> [What is needed]
Your job is to retype all of the data word for word, leaving every image out.

> [Data]
***

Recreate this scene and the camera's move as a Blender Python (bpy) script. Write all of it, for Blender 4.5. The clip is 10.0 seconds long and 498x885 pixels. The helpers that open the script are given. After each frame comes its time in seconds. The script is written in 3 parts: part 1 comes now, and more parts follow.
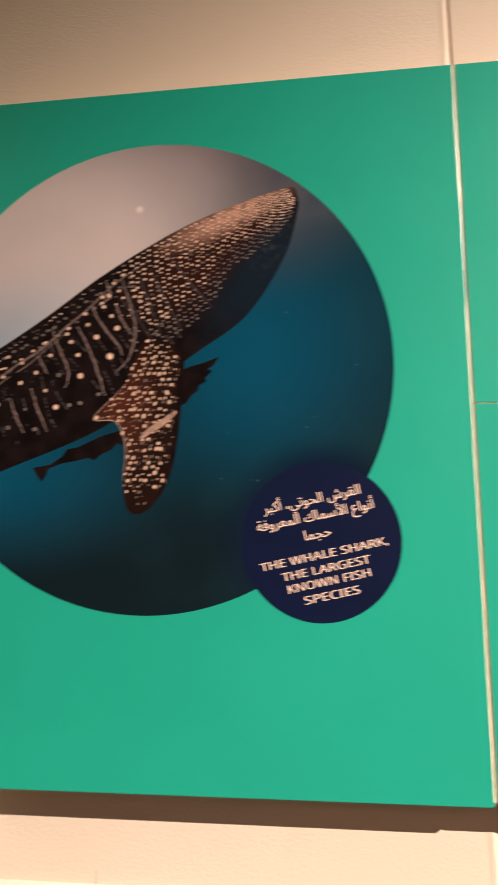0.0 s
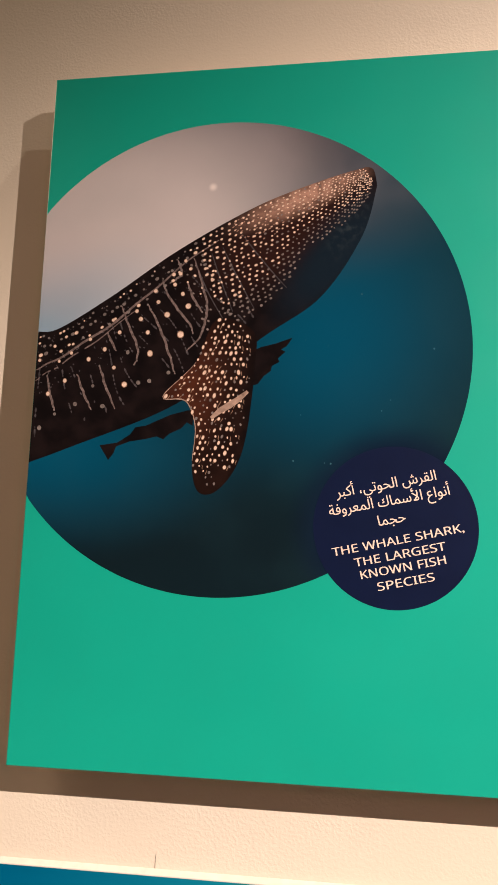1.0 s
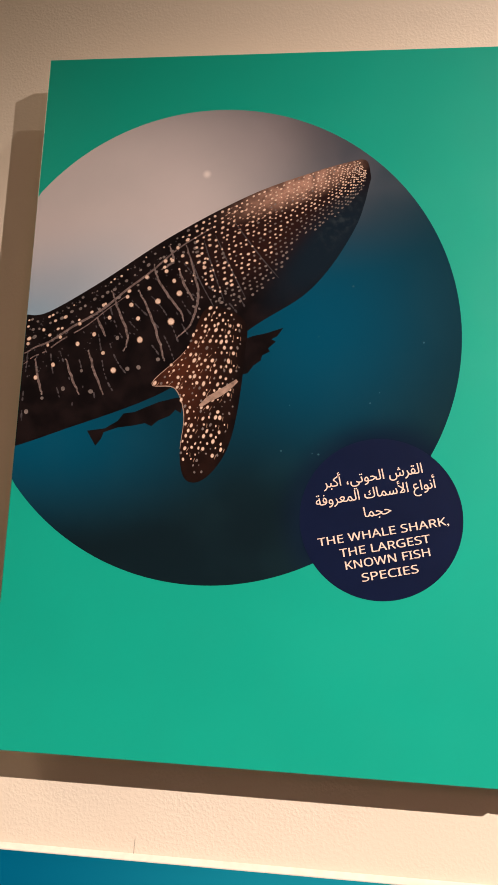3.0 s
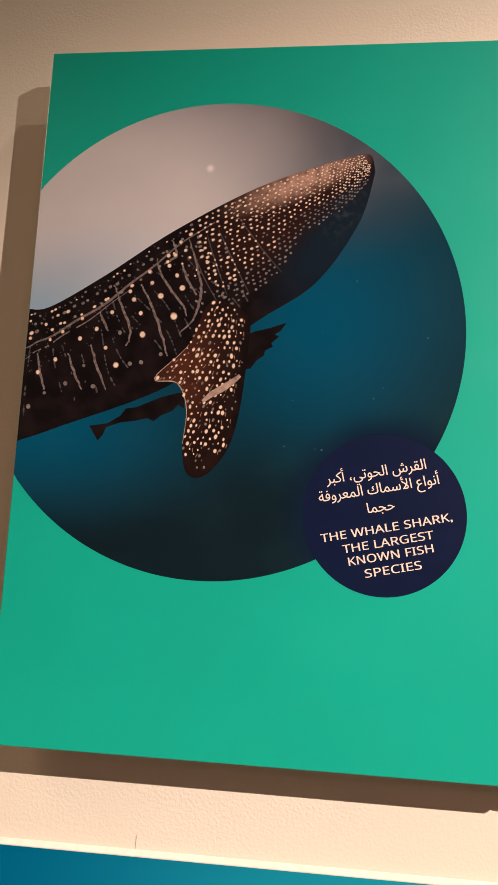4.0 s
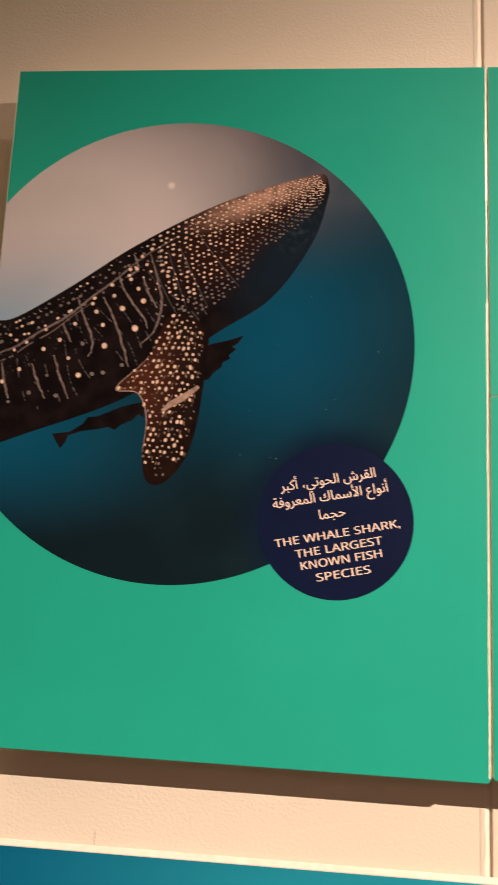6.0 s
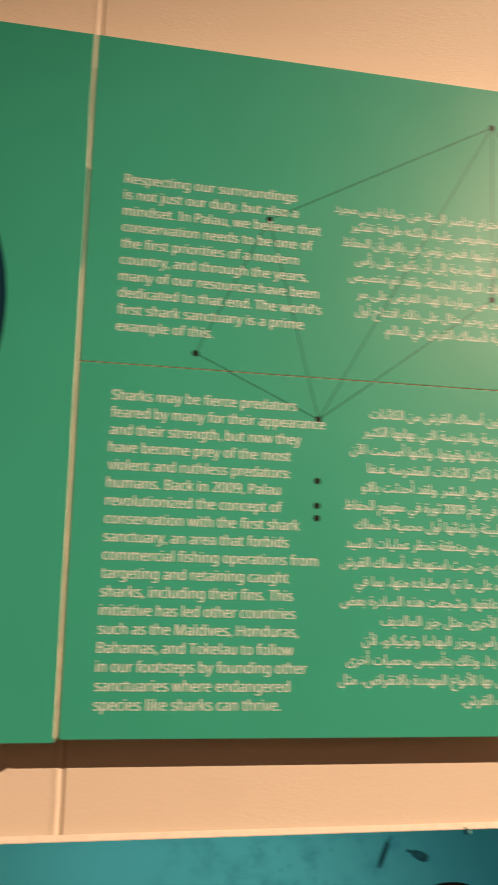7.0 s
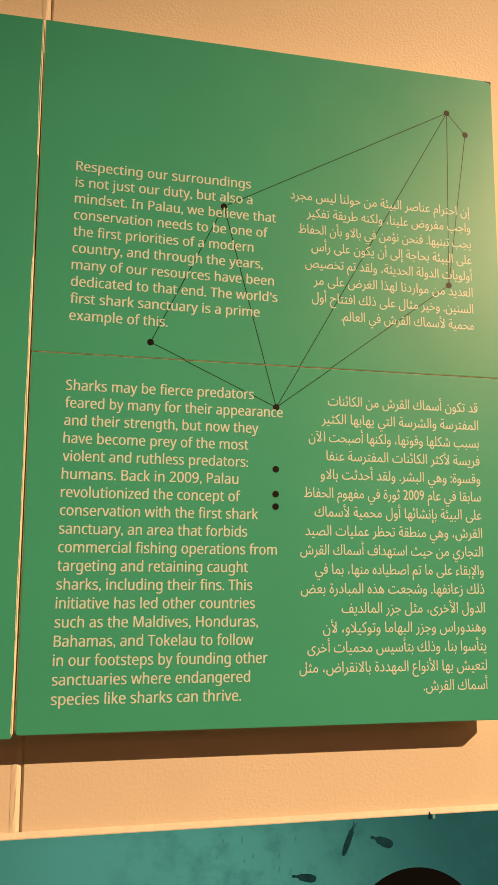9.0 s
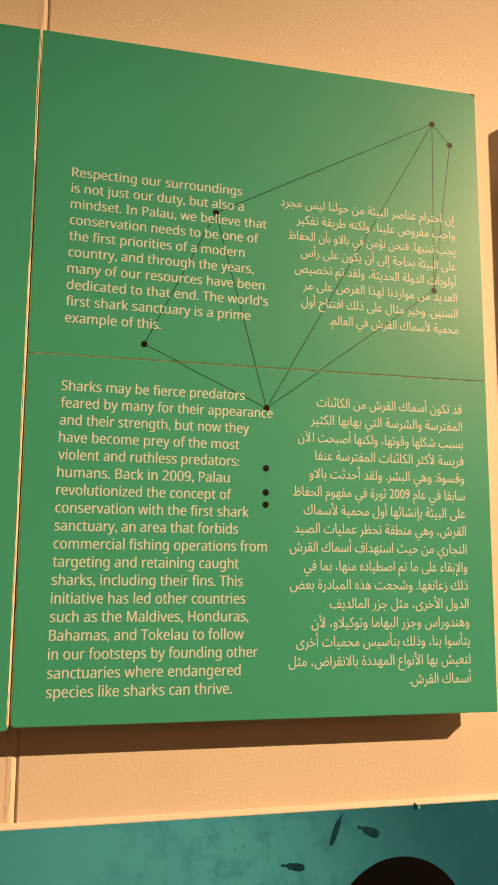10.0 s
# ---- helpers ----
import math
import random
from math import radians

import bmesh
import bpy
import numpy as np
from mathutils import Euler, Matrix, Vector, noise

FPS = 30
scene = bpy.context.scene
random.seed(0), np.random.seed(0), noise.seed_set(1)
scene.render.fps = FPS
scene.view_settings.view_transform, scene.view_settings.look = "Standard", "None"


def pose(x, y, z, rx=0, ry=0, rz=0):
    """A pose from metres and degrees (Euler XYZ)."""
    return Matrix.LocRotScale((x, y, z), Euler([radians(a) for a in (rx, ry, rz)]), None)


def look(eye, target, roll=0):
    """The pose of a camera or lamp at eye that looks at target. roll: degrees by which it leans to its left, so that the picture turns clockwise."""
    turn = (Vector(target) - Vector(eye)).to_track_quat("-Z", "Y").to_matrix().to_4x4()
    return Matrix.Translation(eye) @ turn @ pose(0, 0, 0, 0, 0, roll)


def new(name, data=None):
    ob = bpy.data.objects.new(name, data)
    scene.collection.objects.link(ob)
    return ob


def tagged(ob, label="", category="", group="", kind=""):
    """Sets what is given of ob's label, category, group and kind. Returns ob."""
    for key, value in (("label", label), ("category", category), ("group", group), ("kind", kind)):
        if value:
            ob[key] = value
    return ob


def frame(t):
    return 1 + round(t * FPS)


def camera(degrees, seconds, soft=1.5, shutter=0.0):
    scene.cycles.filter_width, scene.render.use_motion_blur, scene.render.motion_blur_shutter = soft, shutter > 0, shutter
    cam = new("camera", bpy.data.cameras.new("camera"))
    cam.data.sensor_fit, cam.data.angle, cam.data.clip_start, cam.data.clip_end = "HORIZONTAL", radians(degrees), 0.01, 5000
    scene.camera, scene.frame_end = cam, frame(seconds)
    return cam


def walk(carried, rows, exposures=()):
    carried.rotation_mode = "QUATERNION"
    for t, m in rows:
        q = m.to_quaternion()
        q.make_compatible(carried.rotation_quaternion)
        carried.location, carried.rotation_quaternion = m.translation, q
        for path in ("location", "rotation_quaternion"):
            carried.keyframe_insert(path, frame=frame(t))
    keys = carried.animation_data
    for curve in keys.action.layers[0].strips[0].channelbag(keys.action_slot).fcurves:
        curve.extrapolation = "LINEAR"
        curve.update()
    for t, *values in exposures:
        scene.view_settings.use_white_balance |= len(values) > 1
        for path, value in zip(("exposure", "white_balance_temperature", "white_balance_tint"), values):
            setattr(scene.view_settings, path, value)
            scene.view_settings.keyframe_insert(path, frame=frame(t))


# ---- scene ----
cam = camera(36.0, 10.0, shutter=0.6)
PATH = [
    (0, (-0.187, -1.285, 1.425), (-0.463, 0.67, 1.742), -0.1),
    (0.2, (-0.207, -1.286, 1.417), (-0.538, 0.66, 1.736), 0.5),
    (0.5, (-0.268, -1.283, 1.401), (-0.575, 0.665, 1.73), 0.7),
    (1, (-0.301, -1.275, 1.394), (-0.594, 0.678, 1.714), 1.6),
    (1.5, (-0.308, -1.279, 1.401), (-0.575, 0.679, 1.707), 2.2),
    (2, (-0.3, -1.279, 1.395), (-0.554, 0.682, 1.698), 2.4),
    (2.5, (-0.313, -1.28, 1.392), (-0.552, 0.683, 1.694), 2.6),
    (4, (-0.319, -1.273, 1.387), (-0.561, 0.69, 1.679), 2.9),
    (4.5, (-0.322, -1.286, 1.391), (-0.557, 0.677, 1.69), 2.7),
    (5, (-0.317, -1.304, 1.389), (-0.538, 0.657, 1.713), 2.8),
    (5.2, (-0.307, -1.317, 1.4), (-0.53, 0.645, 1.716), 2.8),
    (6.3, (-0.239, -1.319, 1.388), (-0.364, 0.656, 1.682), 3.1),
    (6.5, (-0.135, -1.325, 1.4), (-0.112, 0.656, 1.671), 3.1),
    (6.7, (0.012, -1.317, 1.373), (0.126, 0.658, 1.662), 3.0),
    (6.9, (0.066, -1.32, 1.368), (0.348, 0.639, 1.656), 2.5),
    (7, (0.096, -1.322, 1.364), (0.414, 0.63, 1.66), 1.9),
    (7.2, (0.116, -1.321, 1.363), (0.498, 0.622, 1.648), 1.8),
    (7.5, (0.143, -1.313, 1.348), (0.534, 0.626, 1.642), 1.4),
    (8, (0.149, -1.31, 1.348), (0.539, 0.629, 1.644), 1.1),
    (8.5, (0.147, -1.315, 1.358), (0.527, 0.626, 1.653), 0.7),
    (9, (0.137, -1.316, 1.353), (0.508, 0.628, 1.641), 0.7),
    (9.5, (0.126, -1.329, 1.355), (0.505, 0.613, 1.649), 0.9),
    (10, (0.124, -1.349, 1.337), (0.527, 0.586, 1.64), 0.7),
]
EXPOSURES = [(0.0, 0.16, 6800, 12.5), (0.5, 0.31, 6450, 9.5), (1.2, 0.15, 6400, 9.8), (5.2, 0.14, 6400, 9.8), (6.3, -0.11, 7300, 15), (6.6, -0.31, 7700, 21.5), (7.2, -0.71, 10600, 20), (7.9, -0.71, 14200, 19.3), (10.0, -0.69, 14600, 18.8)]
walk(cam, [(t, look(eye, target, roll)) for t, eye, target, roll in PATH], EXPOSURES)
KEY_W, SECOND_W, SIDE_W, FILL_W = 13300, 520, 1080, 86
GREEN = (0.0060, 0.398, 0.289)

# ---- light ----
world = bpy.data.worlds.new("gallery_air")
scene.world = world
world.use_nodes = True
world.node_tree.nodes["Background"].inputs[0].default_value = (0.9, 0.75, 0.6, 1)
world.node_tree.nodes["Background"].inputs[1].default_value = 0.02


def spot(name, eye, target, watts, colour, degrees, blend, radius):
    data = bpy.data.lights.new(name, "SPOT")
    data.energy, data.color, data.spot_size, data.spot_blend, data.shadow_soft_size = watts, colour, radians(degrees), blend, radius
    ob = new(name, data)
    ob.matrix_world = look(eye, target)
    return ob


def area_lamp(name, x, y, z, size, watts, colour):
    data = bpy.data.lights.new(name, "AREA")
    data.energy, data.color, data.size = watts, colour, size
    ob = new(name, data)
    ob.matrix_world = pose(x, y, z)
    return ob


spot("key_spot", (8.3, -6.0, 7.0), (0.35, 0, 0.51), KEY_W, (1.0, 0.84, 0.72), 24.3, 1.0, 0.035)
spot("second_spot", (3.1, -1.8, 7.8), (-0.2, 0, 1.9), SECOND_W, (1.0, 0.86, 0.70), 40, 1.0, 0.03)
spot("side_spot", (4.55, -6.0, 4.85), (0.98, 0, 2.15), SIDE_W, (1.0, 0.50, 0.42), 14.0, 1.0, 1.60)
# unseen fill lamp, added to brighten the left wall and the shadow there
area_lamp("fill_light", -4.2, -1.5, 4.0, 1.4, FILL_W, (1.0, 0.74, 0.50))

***

> [Output below]
Recreate this scene and the camera's move as a Blender Python (bpy) script. Write all of it, for Blender 4.5. The clip is 10.0 seconds long and 498x885 pixels. The helpers that open the script are given. After each frame comes its time in seconds. The script is written in 3 parts: part 1 comes now, and more parts follow.
0.0 s
1.0 s
3.0 s
4.0 s
6.0 s
7.0 s
9.0 s
10.0 s
# ---- helpers ----
import math
import random
from math import radians

import bmesh
import bpy
import numpy as np
from mathutils import Euler, Matrix, Vector, noise

FPS = 30
scene = bpy.context.scene
random.seed(0), np.random.seed(0), noise.seed_set(1)
scene.render.fps = FPS
scene.view_settings.view_transform, scene.view_settings.look = "Standard", "None"


def pose(x, y, z, rx=0, ry=0, rz=0):
    """A pose from metres and degrees (Euler XYZ)."""
    return Matrix.LocRotScale((x, y, z), Euler([radians(a) for a in (rx, ry, rz)]), None)


def look(eye, target, roll=0):
    """The pose of a camera or lamp at eye that looks at target. roll: degrees by which it leans to its left, so that the picture turns clockwise."""
    turn = (Vector(target) - Vector(eye)).to_track_quat("-Z", "Y").to_matrix().to_4x4()
    return Matrix.Translation(eye) @ turn @ pose(0, 0, 0, 0, 0, roll)


def new(name, data=None):
    ob = bpy.data.objects.new(name, data)
    scene.collection.objects.link(ob)
    return ob


def tagged(ob, label="", category="", group="", kind=""):
    """Sets what is given of ob's label, category, group and kind. Returns ob."""
    for key, value in (("label", label), ("category", category), ("group", group), ("kind", kind)):
        if value:
            ob[key] = value
    return ob


def frame(t):
    return 1 + round(t * FPS)


def camera(degrees, seconds, soft=1.5, shutter=0.0):
    scene.cycles.filter_width, scene.render.use_motion_blur, scene.render.motion_blur_shutter = soft, shutter > 0, shutter
    cam = new("camera", bpy.data.cameras.new("camera"))
    cam.data.sensor_fit, cam.data.angle, cam.data.clip_start, cam.data.clip_end = "HORIZONTAL", radians(degrees), 0.01, 5000
    scene.camera, scene.frame_end = cam, frame(seconds)
    return cam


def walk(carried, rows, exposures=()):
    carried.rotation_mode = "QUATERNION"
    for t, m in rows:
        q = m.to_quaternion()
        q.make_compatible(carried.rotation_quaternion)
        carried.location, carried.rotation_quaternion = m.translation, q
        for path in ("location", "rotation_quaternion"):
            carried.keyframe_insert(path, frame=frame(t))
    keys = carried.animation_data
    for curve in keys.action.layers[0].strips[0].channelbag(keys.action_slot).fcurves:
        curve.extrapolation = "LINEAR"
        curve.update()
    for t, *values in exposures:
        scene.view_settings.use_white_balance |= len(values) > 1
        for path, value in zip(("exposure", "white_balance_temperature", "white_balance_tint"), values):
            setattr(scene.view_settings, path, value)
            scene.view_settings.keyframe_insert(path, frame=frame(t))


# ---- scene ----
cam = camera(36.0, 10.0, shutter=0.6)
PATH = [
    (0, (-0.187, -1.285, 1.425), (-0.463, 0.67, 1.742), -0.1),
    (0.2, (-0.207, -1.286, 1.417), (-0.538, 0.66, 1.736), 0.5),
    (0.5, (-0.268, -1.283, 1.401), (-0.575, 0.665, 1.73), 0.7),
    (1, (-0.301, -1.275, 1.394), (-0.594, 0.678, 1.714), 1.6),
    (1.5, (-0.308, -1.279, 1.401), (-0.575, 0.679, 1.707), 2.2),
    (2, (-0.3, -1.279, 1.395), (-0.554, 0.682, 1.698), 2.4),
    (2.5, (-0.313, -1.28, 1.392), (-0.552, 0.683, 1.694), 2.6),
    (4, (-0.319, -1.273, 1.387), (-0.561, 0.69, 1.679), 2.9),
    (4.5, (-0.322, -1.286, 1.391), (-0.557, 0.677, 1.69), 2.7),
    (5, (-0.317, -1.304, 1.389), (-0.538, 0.657, 1.713), 2.8),
    (5.2, (-0.307, -1.317, 1.4), (-0.53, 0.645, 1.716), 2.8),
    (6.3, (-0.239, -1.319, 1.388), (-0.364, 0.656, 1.682), 3.1),
    (6.5, (-0.135, -1.325, 1.4), (-0.112, 0.656, 1.671), 3.1),
    (6.7, (0.012, -1.317, 1.373), (0.126, 0.658, 1.662), 3.0),
    (6.9, (0.066, -1.32, 1.368), (0.348, 0.639, 1.656), 2.5),
    (7, (0.096, -1.322, 1.364), (0.414, 0.63, 1.66), 1.9),
    (7.2, (0.116, -1.321, 1.363), (0.498, 0.622, 1.648), 1.8),
    (7.5, (0.143, -1.313, 1.348), (0.534, 0.626, 1.642), 1.4),
    (8, (0.149, -1.31, 1.348), (0.539, 0.629, 1.644), 1.1),
    (8.5, (0.147, -1.315, 1.358), (0.527, 0.626, 1.653), 0.7),
    (9, (0.137, -1.316, 1.353), (0.508, 0.628, 1.641), 0.7),
    (9.5, (0.126, -1.329, 1.355), (0.505, 0.613, 1.649), 0.9),
    (10, (0.124, -1.349, 1.337), (0.527, 0.586, 1.64), 0.7),
]
EXPOSURES = [(0.0, 0.16, 6800, 12.5), (0.5, 0.31, 6450, 9.5), (1.2, 0.15, 6400, 9.8), (5.2, 0.14, 6400, 9.8), (6.3, -0.11, 7300, 15), (6.6, -0.31, 7700, 21.5), (7.2, -0.71, 10600, 20), (7.9, -0.71, 14200, 19.3), (10.0, -0.69, 14600, 18.8)]
walk(cam, [(t, look(eye, target, roll)) for t, eye, target, roll in PATH], EXPOSURES)
KEY_W, SECOND_W, SIDE_W, FILL_W = 13300, 520, 1080, 86
GREEN = (0.0060, 0.398, 0.289)

# ---- light ----
world = bpy.data.worlds.new("gallery_air")
scene.world = world
world.use_nodes = True
world.node_tree.nodes["Background"].inputs[0].default_value = (0.9, 0.75, 0.6, 1)
world.node_tree.nodes["Background"].inputs[1].default_value = 0.02


def spot(name, eye, target, watts, colour, degrees, blend, radius):
    data = bpy.data.lights.new(name, "SPOT")
    data.energy, data.color, data.spot_size, data.spot_blend, data.shadow_soft_size = watts, colour, radians(degrees), blend, radius
    ob = new(name, data)
    ob.matrix_world = look(eye, target)
    return ob


def area_lamp(name, x, y, z, size, watts, colour):
    data = bpy.data.lights.new(name, "AREA")
    data.energy, data.color, data.size = watts, colour, size
    ob = new(name, data)
    ob.matrix_world = pose(x, y, z)
    return ob


spot("key_spot", (8.3, -6.0, 7.0), (0.35, 0, 0.51), KEY_W, (1.0, 0.84, 0.72), 24.3, 1.0, 0.035)
spot("second_spot", (3.1, -1.8, 7.8), (-0.2, 0, 1.9), SECOND_W, (1.0, 0.86, 0.70), 40, 1.0, 0.03)
spot("side_spot", (4.55, -6.0, 4.85), (0.98, 0, 2.15), SIDE_W, (1.0, 0.50, 0.42), 14.0, 1.0, 1.60)
# unseen fill lamp, added to brighten the left wall and the shadow there
area_lamp("fill_light", -4.2, -1.5, 4.0, 1.4, FILL_W, (1.0, 0.74, 0.50))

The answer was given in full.